Famous crooks who have plied their trade this side of the Pulaski Skyway include Lucky Luciano, Longy Zwillman, and Richie “the Boot” Boiardo, who, burned his enemies’ remains in the furnace of his castle-like Livingston home.
Equally greedy, if less folkloric, has been Essex’s succession of corrupt politicians, voted in and not. The last three Newark mayors were convicted of one charge or another.

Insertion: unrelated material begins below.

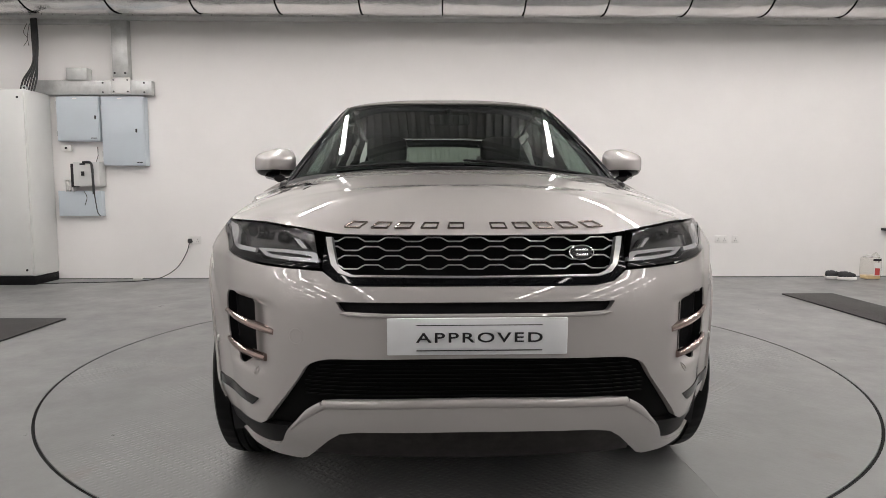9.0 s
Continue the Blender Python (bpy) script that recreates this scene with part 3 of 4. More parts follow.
    cpart("rear_bumper", sheet(lambda u, v: np.where((u > 0)[:, None], shell(TAIL - np.abs(u), v), shell(-(TAIL - np.abs(u)), v)), [(-wb, .36), (wb, .36), (wb + .018, .52), (wb + .075, .635), (w + .01, .73), (w, .655), (-w, .655), (-w - .01, .73), (-wb - .075, .635), (-wb - .018, .52)], step=.04), PAINT)
    cpart("rear_valance", sheet(lambda u, v: np.where((u > 0)[:, None], shell(TAIL - np.abs(u), v), shell(-(TAIL - np.abs(u)), v)), [(-wb, .24), (wb, .24), (wb, .358), (-wb, .358)], off=-.01, step=.05), BLACK_PLASTIC)


def build_nose():
    # grille
    back = [(-.44, .925), (.44, .925), (.425, .83), (.40, .79), (.344, .782), (-.344, .782), (-.40, .79), (-.425, .83)]
    g = cpart("grille", sheet(shell, back, off=-.030, depth=0, step=.04), PIT, "honeycomb grille with silver bars in a satin frame")
    part("grille_surround", sheet(shell, [(-.446, .832), (-.404, .799), (-.344, .788), (.344, .788), (.404, .799), (.446, .832), (.437, .924), (.424, .924), (.412, .838), (.385, .818), (.35, .811), (-.35, .811), (-.385, .818), (-.412, .838), (-.424, .924), (-.437, .924)], off=.002, depth=.03, step=.025), GLOSS_BLACK, g, "gloss black lower surround")
    line = [(-.436, .922), (-.430, .89), (-.418, .842), (-.398, .820), (-.36, .809), (0, .806), (.36, .809), (.398, .820), (.418, .842), (.430, .89), (.436, .922)]
    fr = [(s, z) for s, z in line]
    inn = [(s * .958 if abs(s) > .38 else s * .985, z + (.005 if z < .83 else 0)) for s, z in line]
    part("grille_frame", sheet(shell, fr + inn[::-1], off=.008, depth=.02, step=.02), SATIN, g, "satin silver grille frame")
    for row in range(4):
        z0 = .916 - .0262 * row
        half = .415 if row < 3 else .40
        period = .1206
        x = -.020 - 4 * period - (period / 2 if row % 2 else 0)
        wave = []
        while x < half + period:
            wave += [(x, z0 + .0056), (x + .040, z0 + .0056), (x + .0603, z0 - .0056), (x + .1003, z0 - .0056)]
            x += period
        xs = np.clip(np.array([w[0] for w in wave]), -half, half)
        run = [(a, w[1]) for a, w in zip(xs, wave)]
        path = []
        for a, b in zip(run, run[1:]):
            if b[0] - a[0] > .001:
                path += [(a[0] + (b[0] - a[0]) * t, a[1] + (b[1] - a[1]) * t) for t in (0, .5)]
        path.append(run[-1])
        p3 = [shell(np.array([a]), np.array([b]))[0] - np.array([.006, 0, 0]) for a, b in path]
        part("grille_bar", tube(bmesh.new(), p3, .0023, 6, 1.0), SATIN, g)
    c = shell(np.array([.308]), np.array([.877]))[0] + np.array([.004, 0, 0])
    turn = Matrix.Translation(Vector(c)) @ pose(0, 0, 0, 0, -12, 12) @ pose(0, 0, 0, 0, 0, -90)
    bm = spun(bmesh.new(), [(0, .006), (.85, .006), (1, 0)], 40)
    bmesh.ops.transform(bm, matrix=turn @ Matrix.Diagonal((.038, 1, .0215, 1)), verts=bm.verts[:])
    part("badge", bm, LAMP_DARK, g, "small dark oval badge with a silver rim")
    ring = [turn @ Vector((.038 * math.cos(a), .006, .0215 * math.sin(a))) for a in np.linspace(0, math.tau, 41)]
    bm = tube(bmesh.new(), ring, .002, 6)
    for z in (.007, -.007):
        box(bm, (-.020, .004, z - .0035), (.020, .008, z + .0035), .001, turn)
    part("badge_rim", bm, CHROME, g, "silver badge rim with two plain bars")
    # plate
    pl = cpart("number_plate", boxed((-.006, -.254, .597), (.006, .254, .703), .003, Matrix.Translation((.858, 0, 0)) @ Matrix.Translation((0, 0, .645)) @ pose(0, 0, 0, 0, 3, 0) @ Matrix.Translation((0, 0, -.645))), PLATE_WHITE, "white show plate with black lettering")
    txt = bpy.data.curves.new("plate_text", "FONT")
    txt.body, txt.size, txt.align_x, txt.align_y, txt.extrude, txt.space_character = "APPROVED", .051, "CENTER", "CENTER", .0006, 1.22
    txt.offset = .0006
    tmp = new("plate_text", txt)
    me = bpy.data.meshes.new_from_object(tmp)
    bpy.data.objects.remove(tmp)
    me.materials.append(INK)
    me.transform(Matrix.Diagonal((1.22, .78, 1, 1)))
    ob = new("plate_lettering", me)
    ob.parent = pl
    ob.matrix_local = Matrix.Translation((.8655, .006, .646)) @ pose(0, 0, 0, 0, 3, 0) @ Matrix(((0, 0, 1, 0), (1, 0, 0, 0), (0, 1, 0, 0), (0, 0, 0, 1)))
    tagged(ob, "black capital letters on the plate")
    for z in (.683, .611):
        part("plate_line", boxed((.864, -.172, z - .0012), (.8665, .182, z + .0012), 0), INK, pl)
    # head lamps
    for side, flip, _ in both:
        lampline = [(.452, .832), (.55, .836), (.67, .843), (.775, .854), (.885, .871), (.973, .913), (1.07, .941), (1.14, .950), (1.232, .972)] + \
            [(s, float(bonnet_edge_z(s)) - .004) for s in np.linspace(1.16, .48, 16)]
        hl = cpart("headlamp", sheet(shell, flip(lampline), off=-.035, depth=-.034, step=.03), LAMP_DARK, "slim wraparound headlamp with clear lens")
        part("lens", sheet(shell, flip(lampline), off=.001, depth=.0, step=.03), LENS, hl, "clear lamp lens")
        trim = lampline[:7] + [(1.07, .945), (.965, .925), (.86, .886), (.775, .872), (.688, .866), (.645, .852), (.452, .842)]
        part("lamp_lower_trim", sheet(shell, flip(trim), off=.002, depth=.006, step=.02), GLOSS_BLACK, hl, "black trim under the lamp")
        # light guides: a flat closed bracket beside the grille, then a rising bar
        guide = rounded([(.690, .886), (.58, .885), (.470, .878), (.452, .850), (.552, .854), (.640, .862)], .010)
        gap = rounded([(.652, .8775), (.58, .8755), (.490, .8695), (.478, .8605), (.552, .8635), (.630, .8695)], .004)
        part("light_guide", sheet(shell, flip(guide), [flip(gap)], off=-.006, depth=.012, step=.014), LAMP_GREY, hl, "silver daytime light bracket")
        bar = [(.700, .884), (.845, .891), (.905, .931), (.955, .948), (1.07, .956), (1.10, .957), (.990, .934), (.915, .897), (.815, .876), (.700, .872)]
        part("light_guide", sheet(shell, flip(bar), off=-.006, depth=.010, step=.016), LAMP_GREY, hl, "silver rising light bar")
        part("lamp_divider", sheet(shell, flip([(.548, .918), (.516, .889), (.504, .889), (.534, .917)]), off=-.010, depth=.010, step=.014), LAMP_GREY, hl, "slanted silver divider in the lamp")
        for s, z, r in ((.60, .918, .017), (.70, .924, .017), (.79, .928, .015)):
            c = shell(np.array([side * s]), np.array([z]))[0]
            turn = Matrix.Translation(Vector(c)) @ pose(0, 0, 0, 0, 0, side * (18 + 60 * (s - .5)) - 90)
            bm = spun(bmesh.new(), [(0, -.028), (r * .55, -.030), (r * .9, -.022), (r, -.018), (r * 1.05, -.03)], 20)
            bmesh.ops.transform(bm, matrix=turn, verts=bm.verts[:])
            part("projector", bm, LAMP_DARK, hl, "round dark lamp projector")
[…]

A strong candidate for addition to this list—in a twisted legalistic category all his own—is the 55-year old Paul Bergrin, Esq., who awaits trial in a federal lock-up facing charges that are a good bet to keep him behind bars for the rest of his life. Advocate to killers, whorehouse proprietors, bum-check-passing beauty queens, Lil’ Kim, and a thousand forgotten street hoodlums from Newark’s bad wards,
Bergrin has run the gamut of Jersey jurisprudence in his 30 years on the scene. In the early eighties, following a stint in the Army, Bergrin joined the thenlegendarily kleptocratic Essex County prosecutor’s office, where he forged a reputation as a square-jawed inquisitor of the local criminal class.

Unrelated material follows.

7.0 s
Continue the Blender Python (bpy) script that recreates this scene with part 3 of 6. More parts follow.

In 1987, Bergrin moved up to the exalted precincts of the United States Attorney’s Newark office, where he served under both Samuel Alito and Michael Chertoff. Men like these did not stuff envelopes of cash into their pockets in parking lots; they joined the Supreme Court and ran the government’s response to Hurricane Katrina.
By 1991, Bergrin, whose courtroom self-presentation often included swank Brioni suits offset by a skeevy pencil-thin mustache, was in business for himself, becoming one of the most controversial, and high-billing, criminal-defense attorneys the county had ever seen.
His 2009 arrest completes the possibly fated Essex full circle.